• SUPPLIED MATERIAL:
[BEGIN]
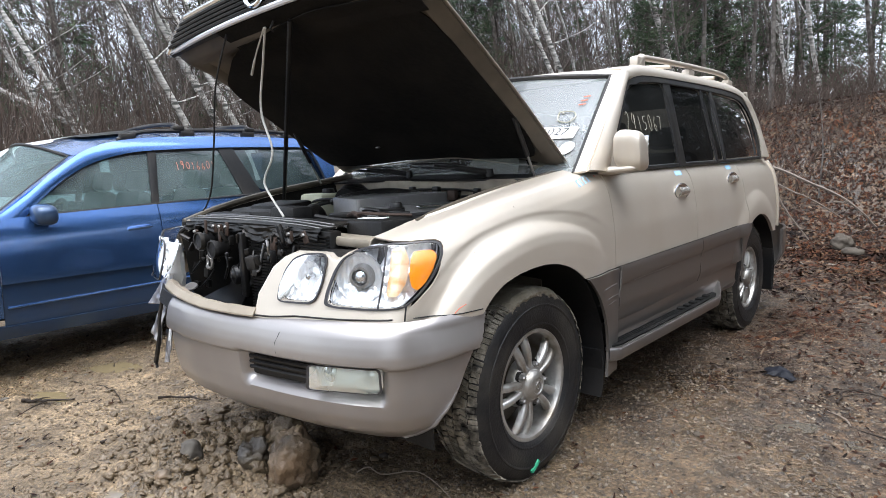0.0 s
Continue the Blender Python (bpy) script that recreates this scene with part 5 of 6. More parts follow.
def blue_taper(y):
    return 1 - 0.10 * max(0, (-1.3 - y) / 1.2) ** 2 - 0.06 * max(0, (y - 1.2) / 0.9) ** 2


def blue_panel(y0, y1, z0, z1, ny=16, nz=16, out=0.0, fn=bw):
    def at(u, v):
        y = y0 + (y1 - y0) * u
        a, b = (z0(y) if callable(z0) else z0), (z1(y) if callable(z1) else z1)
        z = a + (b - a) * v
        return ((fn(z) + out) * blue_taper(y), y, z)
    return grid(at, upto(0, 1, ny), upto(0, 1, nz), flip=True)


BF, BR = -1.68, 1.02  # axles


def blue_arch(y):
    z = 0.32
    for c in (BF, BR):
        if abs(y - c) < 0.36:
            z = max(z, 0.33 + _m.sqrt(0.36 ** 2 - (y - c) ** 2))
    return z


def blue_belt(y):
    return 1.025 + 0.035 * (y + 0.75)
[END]
• AIM: Quote the full listing above word for word; exclude every picture from the copy.

• RESULT BELOW:
0.0 s
Continue the Blender Python (bpy) script that recreates this scene with part 5 of 6. More parts follow.
def blue_taper(y):
    return 1 - 0.10 * max(0, (-1.3 - y) / 1.2) ** 2 - 0.06 * max(0, (y - 1.2) / 0.9) ** 2


def blue_panel(y0, y1, z0, z1, ny=16, nz=16, out=0.0, fn=bw):
    def at(u, v):
        y = y0 + (y1 - y0) * u
        a, b = (z0(y) if callable(z0) else z0), (z1(y) if callable(z1) else z1)
        z = a + (b - a) * v
        return ((fn(z) + out) * blue_taper(y), y, z)
    return grid(at, upto(0, 1, ny), upto(0, 1, nz), flip=True)


BF, BR = -1.68, 1.02  # axles


def blue_arch(y):
    z = 0.32
    for c in (BF, BR):
        if abs(y - c) < 0.36:
            z = max(z, 0.33 + _m.sqrt(0.36 ** 2 - (y - c) ** 2))
    return z


def blue_belt(y):
    return 1.025 + 0.035 * (y + 0.75)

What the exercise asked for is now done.